- Battle of Geidam: Part of the Boko Haram insurgency
| Date | 23 April 2021 |
| Location | Geidam, Yobe State, Nigeria |
| Result | Islamic State victory |

Belligerents
- Nigeria: Islamic State West Africa Province;

Casualties and losses
- 3 injured (per Nigeria): 21 killed (per Nigeria)

= Battle of Geidam =

2021 battle in Nigeria

On 23 April 2021, militants from the Islamic State – West Africa Province (ISWAP) stormed the town of Geidam, in Yobe State, Nigeria, killing several civilians and sparking a battle with Nigerian armed forces.

== Prelude ==
Geidam is a local government area in northeastern Nigeria, with the village of Jilli in the LGA notably being the site of a Nigerian military base that has defended the town and surrounding areas from Boko Haram. During the Dapchi schoolgirls kidnapping in 2014, locals called the military base in Geidam for help rescuing schoolgirls kidnapped by Boko Haram. In 2018, the Geidam base was attacked by Boko Haram again, killing over 31 soldiers and injuring over 24 others. In 2019, Boko Haram stormed the town of Geidam before attacking the military base, leading to a 12-hour battle and at least eight Nigerian soldiers killed. Boko Haram attacked the town in February 2021, as well.

== Battle ==
ISWAP militants arrived at the town around 5pm of 23 April, as residents were preparing their fast for Ramadan. Around eight ISWAP trucks stormed the town, sparking a battle with Nigerian soldiers located at the military base. However, the militants quickly captured the town. In response, a Nigerian air force jet launched airstrikes on the town on 23 April. A projectile struck houses in the Samunaka neighborhood during the battle, killing 11 civilians, with one survivor stating that "a bomb was thrown into [their] house." ISWAP fighters also destroyed telecommunications in the town, preventing Internet access. The militants withdrew from the town overnight, bringing reinforcements the next day. Residents, along with the Geidam administrator, alleged that Nigerian soldiers prevented Geidam residents from fleeing the town in an attempt to stop ISWAP militants from fleeing as well. Meanwhile, ISWAP fighters wreaked havoc on the town, destroying buildings and property.

After consolidating control of the town, ISWAP fighters distributed pamphlets encouraging residents to join the insurgents. The Nigerian Army also launched a counteroffensive on the town around 25 April called Operation Tura Taikabongo, alleging that 21 ISWAP fighters were killed in air raids. Despite this, ISWAP was able to raise the flag of the Islamic State in several parts of the town, although battles were ongoing between Nigerian soldiers and ISWAP. Three Nigerian soldiers were injured. On 26 April, under Boko Haram control, two people, including a primary school teacher, were beheaded by Boko Haram.

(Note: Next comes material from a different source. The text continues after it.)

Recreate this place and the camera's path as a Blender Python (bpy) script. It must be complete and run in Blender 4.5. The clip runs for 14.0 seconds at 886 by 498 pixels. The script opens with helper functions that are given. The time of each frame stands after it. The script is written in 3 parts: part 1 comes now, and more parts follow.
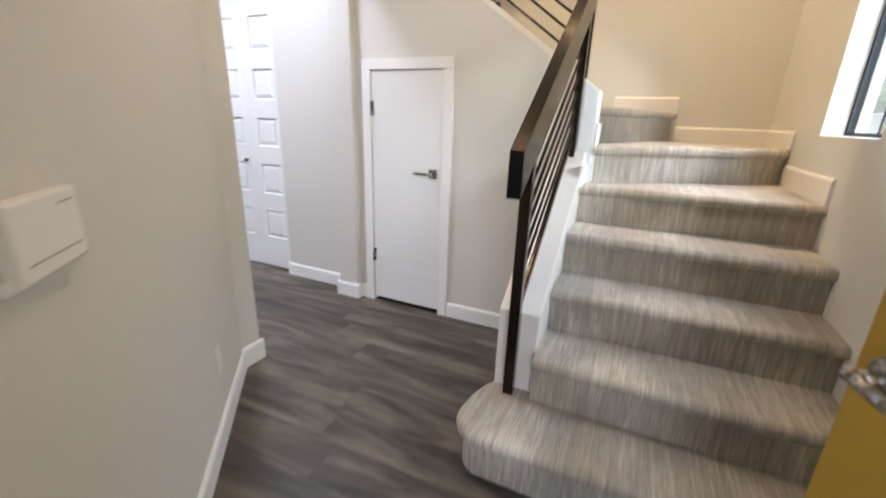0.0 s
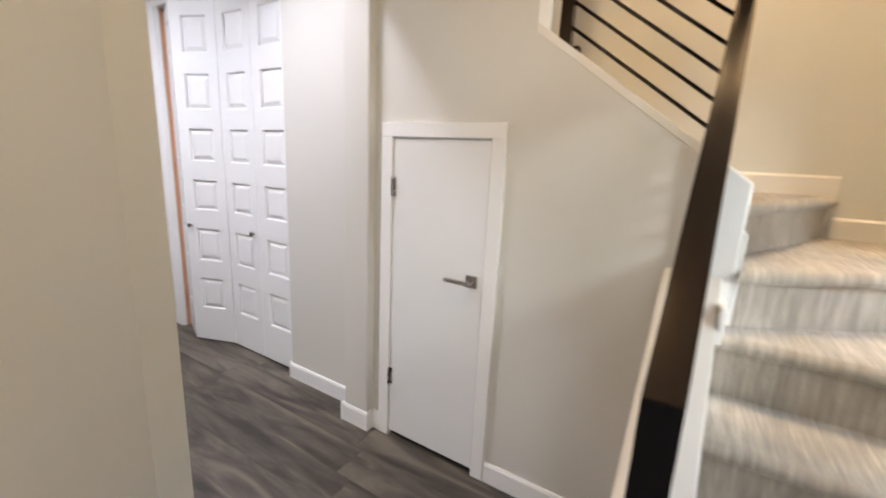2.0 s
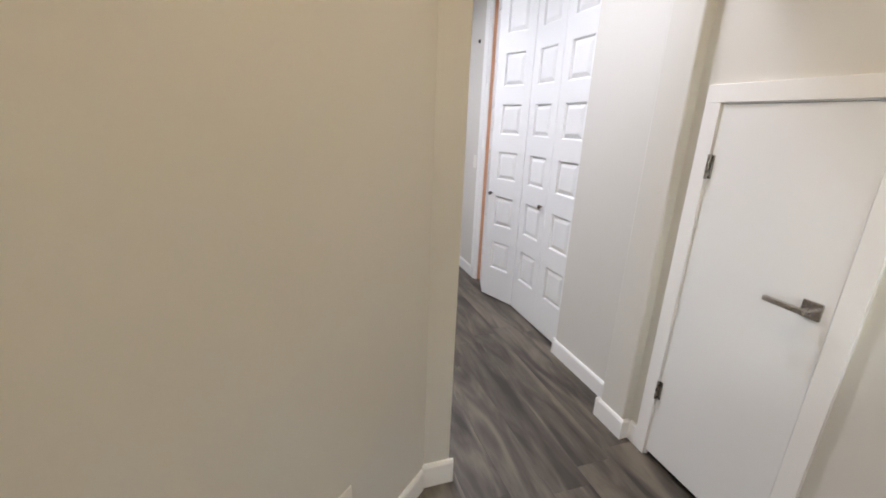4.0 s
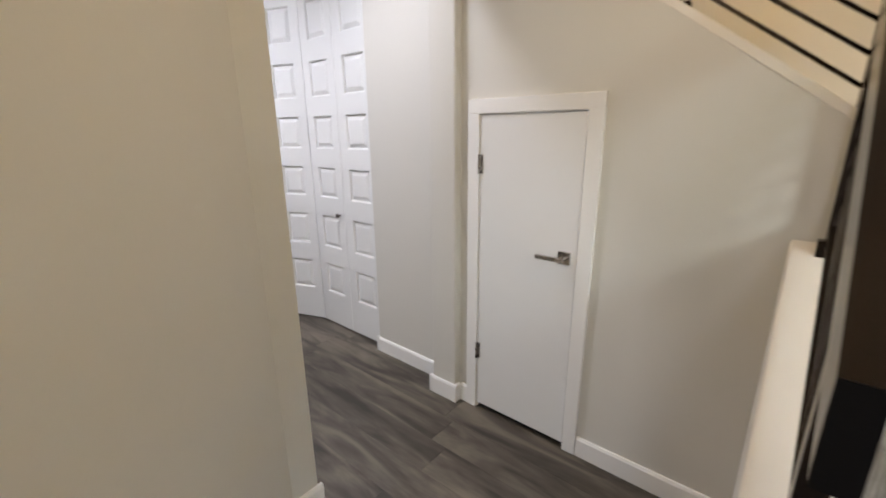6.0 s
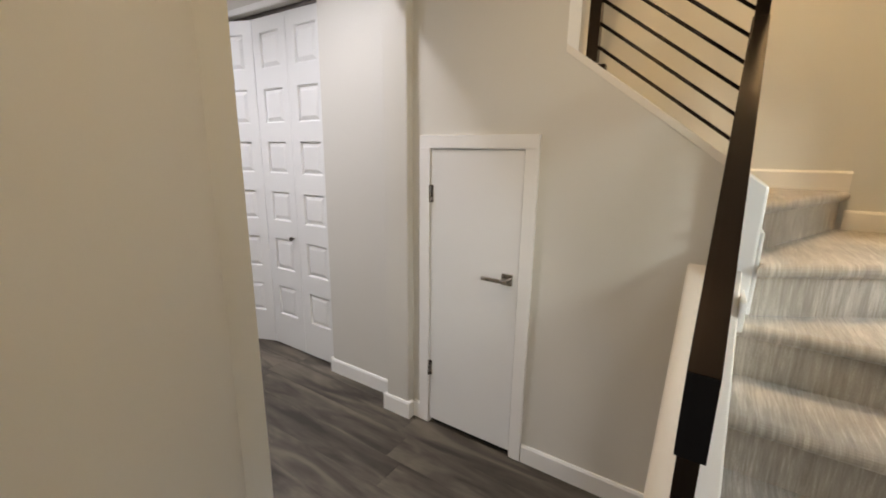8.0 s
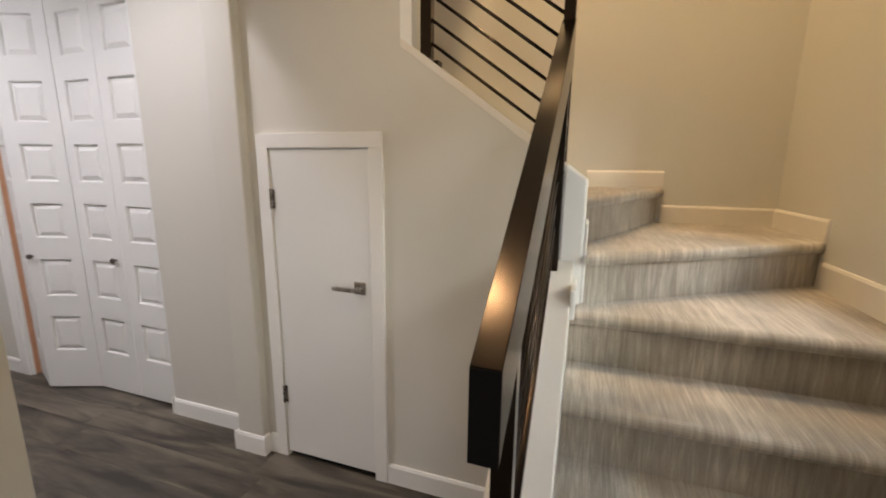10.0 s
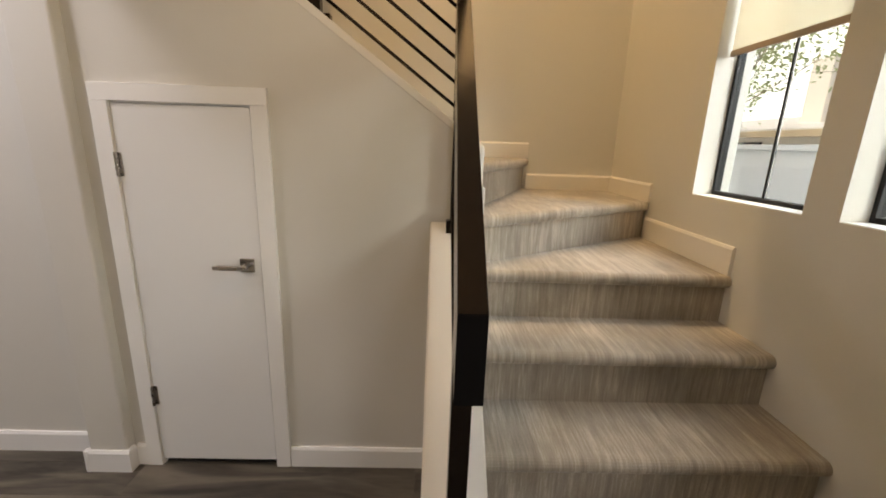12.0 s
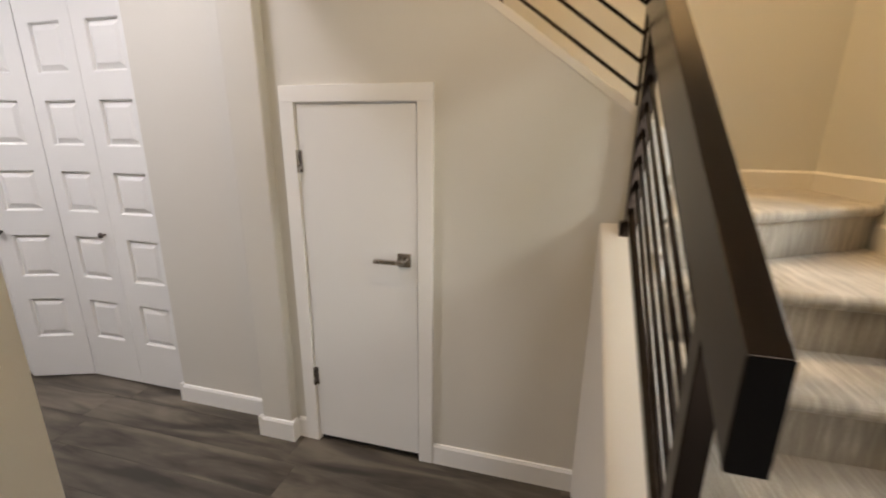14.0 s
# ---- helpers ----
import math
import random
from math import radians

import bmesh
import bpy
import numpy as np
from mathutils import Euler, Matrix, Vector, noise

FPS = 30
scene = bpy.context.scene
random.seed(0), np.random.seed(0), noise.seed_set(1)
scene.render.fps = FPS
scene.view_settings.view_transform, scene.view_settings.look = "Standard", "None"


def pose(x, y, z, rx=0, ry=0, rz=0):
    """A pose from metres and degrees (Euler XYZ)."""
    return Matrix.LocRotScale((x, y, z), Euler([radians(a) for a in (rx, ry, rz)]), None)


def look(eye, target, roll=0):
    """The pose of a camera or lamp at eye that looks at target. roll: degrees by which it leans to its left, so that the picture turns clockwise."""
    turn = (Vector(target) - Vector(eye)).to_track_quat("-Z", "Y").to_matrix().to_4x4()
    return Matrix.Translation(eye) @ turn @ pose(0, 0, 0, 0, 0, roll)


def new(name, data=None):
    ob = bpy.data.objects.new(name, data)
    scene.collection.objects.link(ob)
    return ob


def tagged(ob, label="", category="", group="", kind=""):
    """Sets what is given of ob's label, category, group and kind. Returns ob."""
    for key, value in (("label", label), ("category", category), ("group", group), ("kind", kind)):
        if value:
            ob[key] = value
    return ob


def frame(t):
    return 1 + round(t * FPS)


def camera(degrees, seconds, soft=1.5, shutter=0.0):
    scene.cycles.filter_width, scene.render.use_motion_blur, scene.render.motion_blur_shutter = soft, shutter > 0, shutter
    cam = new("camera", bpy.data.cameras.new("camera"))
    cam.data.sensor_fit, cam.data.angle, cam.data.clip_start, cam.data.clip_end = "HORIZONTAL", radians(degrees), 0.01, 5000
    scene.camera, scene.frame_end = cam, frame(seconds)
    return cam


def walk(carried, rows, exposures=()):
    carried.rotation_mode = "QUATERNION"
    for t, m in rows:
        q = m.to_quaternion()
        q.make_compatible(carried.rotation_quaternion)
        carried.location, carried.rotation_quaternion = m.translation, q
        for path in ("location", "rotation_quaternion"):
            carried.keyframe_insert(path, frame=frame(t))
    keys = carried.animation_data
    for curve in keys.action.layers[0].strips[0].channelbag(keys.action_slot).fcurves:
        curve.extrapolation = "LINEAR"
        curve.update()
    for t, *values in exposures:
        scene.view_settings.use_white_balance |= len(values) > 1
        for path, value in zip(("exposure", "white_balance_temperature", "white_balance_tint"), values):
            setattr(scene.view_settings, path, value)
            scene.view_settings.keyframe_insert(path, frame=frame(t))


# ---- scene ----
cam = camera(94.0, 14.0, soft=1.75, shutter=0.4)
PATH = [
    (0, (-0.08, -0.11, 1.299), (-0.87, 1.623, 0.688), 1.9),
    (0.5, (-0.165, 0.121, 1.416), (-0.716, 1.97, 0.889), 3.5),
    (1, (-0.176, 0.305, 1.435), (-0.525, 2.208, 0.93), 3.2),
    (1.5, (-0.274, 0.503, 1.464), (-1.109, 2.222, 0.873), 1.2),
    (2, (-0.426, 0.679, 1.476), (-1.455, 2.339, 1.047), 2.7),
    (2.5, (-0.488, 0.826, 1.493), (-1.992, 2.091, 1.123), 3.1),
    (3, (-0.5, 0.874, 1.473), (-2.315, 1.548, 0.97), 3.4),
    (3.2, (-0.495, 0.837, 1.469), (-2.331, 1.394, 0.906), 2.8),
    (5.3, (-0.565, 0.736, 1.454), (-2.13, 1.814, 0.833), 1.3),
    (5.5, (-0.578, 0.711, 1.464), (-2.062, 1.913, 0.87), 1.3),
    (6, (-0.531, 0.585, 1.479), (-1.772, 2.057, 0.937), -0.5),
    (6.5, (-0.481, 0.459, 1.519), (-1.648, 2.016, 1.06), -1.3),
    (7, (-0.483, 0.429, 1.537), (-1.644, 2.002, 1.115), -0.8),
    (7.2, (-0.476, 0.424, 1.543), (-1.637, 1.989, 1.091), 0.3),
    (9.3, (-0.347, 0.619, 1.517), (-1.196, 2.394, 1.159), -1.0),
    (9.5, (-0.315, 0.633, 1.508), (-1.117, 2.431, 1.16), -0.8),
    (10, (-0.316, 0.667, 1.48), (-0.946, 2.526, 1.097), 0.6),
    (10.5, (-0.414, 0.664, 1.47), (-0.85, 2.568, 1.041), 0.7),
    (11, (-0.477, 0.647, 1.477), (-0.714, 2.589, 1.058), -0.6),
    (11.5, (-0.492, 0.634, 1.459), (-0.533, 2.578, 0.992), 0.8),
    (12, (-0.494, 0.624, 1.448), (-0.442, 2.562, 0.958), 2.0),
    (12.5, (-0.497, 0.619, 1.448), (-0.474, 2.562, 0.974), 1.9),
    (13, (-0.505, 0.621, 1.452), (-0.596, 2.566, 0.995), 1.7),
    (13.5, (-0.566, 0.624, 1.459), (-0.85, 2.55, 1.001), 1.4),
    (14, (-0.676, 0.714, 1.431), (-1.163, 2.583, 0.914), 0.6),
]
LIGHTNESS = [(0.0, 0.1, 6100, 10), (0.5, -0.25, 6250, 10), (1.2, -0.3, 6450, 10), (1.8, -0.1, 6600, 10), (3.2, -0.06, 6550, 8), (5.3, -0.24, 6550, 8), (7.2, -0.46, 7000, 8), (9.3, -0.55, 7100, 9), (11.0, -0.68, 7400, 11), (12.5, -0.66, 7600, 11), (13.4, -0.66, 7550, 11), (14.0, -0.48, 7400, 10)]
walk(cam, [(t, look(eye, target, roll)) for t, eye, target, roll in PATH], LIGHTNESS)

# ---- light ----
world = bpy.data.worlds.new("sky")
scene.world = world
world.use_nodes = True
wn = world.node_tree.nodes
wn.clear()
w_out = wn.new("ShaderNodeOutputWorld")
w_bg = wn.new("ShaderNodeBackground")
w_sky = wn.new("ShaderNodeTexSky")
w_sky.sky_type = "NISHITA"
w_sky.sun_disc = False
w_sky.dust_density = 4.0
w_sky.sun_elevation = radians(54.5)
w_sky.sun_rotation = radians(282)
w_bg.inputs["Strength"].default_value = 0.15
world.node_tree.links.new(w_sky.outputs["Color"], w_bg.inputs["Color"])
world.node_tree.links.new(w_bg.outputs["Background"], w_out.inputs["Surface"])

sun = new("sun", bpy.data.lights.new("sun", "SUN"))
sun.data.energy = 5.0
sun.data.angle = radians(0.5)
sun.data.color = (1.0, 0.95, 0.87)
sun.matrix_world = look((-4.0, 0.8, 5.72), (0, 0, 0))


def area_lamp(name, at, target, sx, sy, watts, colour):
    lamp = new(name, bpy.data.lights.new(name, "AREA"))
    lamp.data.shape, lamp.data.size, lamp.data.size_y = "RECTANGLE", sx, sy
    lamp.data.energy, lamp.data.color = watts, colour
    lamp.matrix_world = look(at, target)
    return lamp


CEIL = 2.74
UPPER = 5.2
WARM = (1.0, 0.72, 0.42)
NEUTRAL = (0.84, 0.845, 1.0)
area_lamp("window_daylight", (2.1, 1.85, 3.4), (0.3, 1.85, 1.2), 1.8, 2.2, 190, (0.70, 0.82, 1.0))
area_lamp("garden_daylight", (2.3, 0.70, 1.95), (0.3, 1.95, 1.45), 0.45, 0.7, 56, (0.86, 0.95, 0.98))
area_lamp("doorway_daylight", (0.66, -1.5, 1.15), (-0.1, 1.5, 0.6), 0.7, 1.4, 26, (0.88, 0.90, 1.0))


def disc_lamp(name, at, watts, colour, size=0.11, spread=180):
    lamp = new(name, bpy.data.lights.new(name, "AREA"))
    lamp.data.shape, lamp.data.size = "DISK", size
    lamp.data.energy, lamp.data.color = watts, colour
    lamp.data.spread = radians(spread)
    lamp.matrix_world = pose(*at)
    return lamp


disc_lamp("hall_downlight_lamp", (-2.24, 1.70, 2.72), 13.5, NEUTRAL, 0.12, 140)
# unseen second hall lamp, added to even the light on the closet doors
disc_lamp("hall_downlight_lamp", (-3.45, 1.15, 2.72), 41, NEUTRAL, 0.16, 170)
disc_lamp("foyer_downlight_lamp", (-0.75, 1.32, 2.72), 10.5, WARM, 0.08)
disc_lamp("stair_downlight_lamp", (-0.55, 2.8, 5.18), 112, WARM, 0.14)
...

On 27 April, Yobe state governor Buni ordered General Luky Irabo to deploy more soldiers to Geidam LGA. By that same day, ISWAP was still in control of Geidam. On 28 April, ISWAP fighters distributed 20,000 naira to families in an attempt to recruit civilians into their ranks. A refugee from Geidam, speaking to Sahara Reporters, stated tha two Christians were killed by ISWAP during their control of the town.

Later, 150,000 civilians were reported to have fled Geidam.

== Aftermath ==
Following the attack, members of the Nigerian government alleged that Nigerian soldiers knew the attack was coming but didn't act on it. One Nigerian representative, representing Geidam, stated that ISWAP was able to capture the town in one day. By June, Nigerian special forces were deployed inside Geidam.

Yobe State governor Mai Mala Buni condemned the attack on Geidam.